Theorem 1. Any factor system of a dynamical system \(\{S_t\}\) with completely positive or zero entropy is a system with completely positive or zero entropy, respectively.

The proof of this theorem follows directly from the corresponding definitions.

Theorem 2. In order that \(\{S_t\}\) be a dynamical system with completely positive or zero entropy, the following condition is necessary and sufficient.

For any finite subalgebra \(\beta_0\) and any admissible \(h>0\), the system \(\{S_n(\beta^{(h)})\}\) is, respectively, regular or singular in the sense of Kolmogorov.

Theorem 3. A dynamical system regular in the sense of Kolmogorov has completely positive entropy; a dynamical system with zero entropy is singular in the sense of Kolmogorov.

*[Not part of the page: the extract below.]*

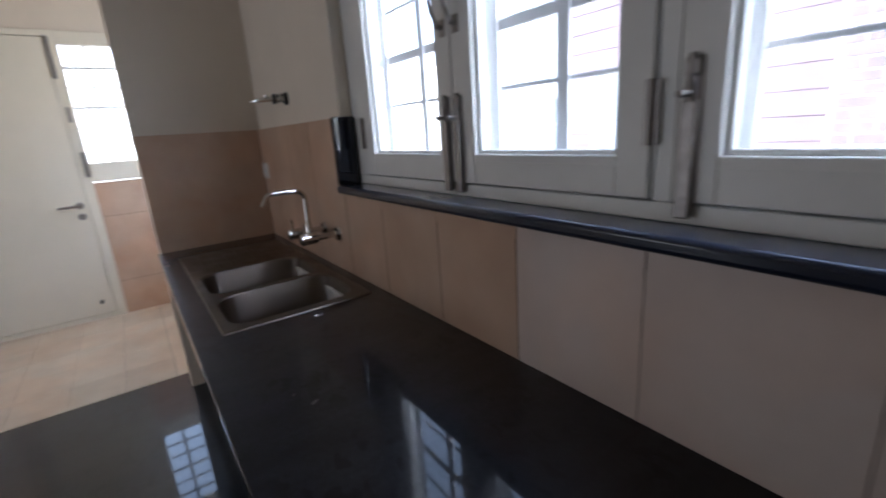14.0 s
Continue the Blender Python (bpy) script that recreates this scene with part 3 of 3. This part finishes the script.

Corollary. A dynamical system \(\{S_t\}\) with a finite generator is regular or singular in the sense of Kolmogorov if and only if \(\{S_t\}\) is a system with completely positive or zero entropy, respectively.

Theorem 4. The factor system \(\{\bar S_t\}\) has zero entropy. Any factor system with zero entropy is a factor system of \(\{\bar S_t\}\).

Theorem 5. The factor systems \(\{S'_t\}\) and \(\{\bar S_t\}\), with completely positive and zero entropy, respectively, are mutually independent.

Here the following questions arise: do maximal factor systems with completely positive entropy exist for every dynamical system, and can every ergodic dynamical system be decomposed into a direct product of independent factor systems with completely positive or zero entropy?

Theorem 6. A dynamical system generated by a multidimensional stationary Gaussian random process with absolutely continuous spectral functions is a system with completely positive entropy. A dynamical system generated by a multidimensional stationary random process with singular spectral functions has zero entropy.

Received
7 IV 1960

CITED LITERATURE

1. V. A. Rokhlin, UMN, 4, No. 2 (30), 57 (1949).
2. A. N. Kolmogorov, DAN, 119, No. 5, 861 (1958).
3. Ya. G. Sinai, DAN, 124, No. 4, 768 (1959).
4. A. M. Abramov, DAN, 128, No. 5, 873 (1959).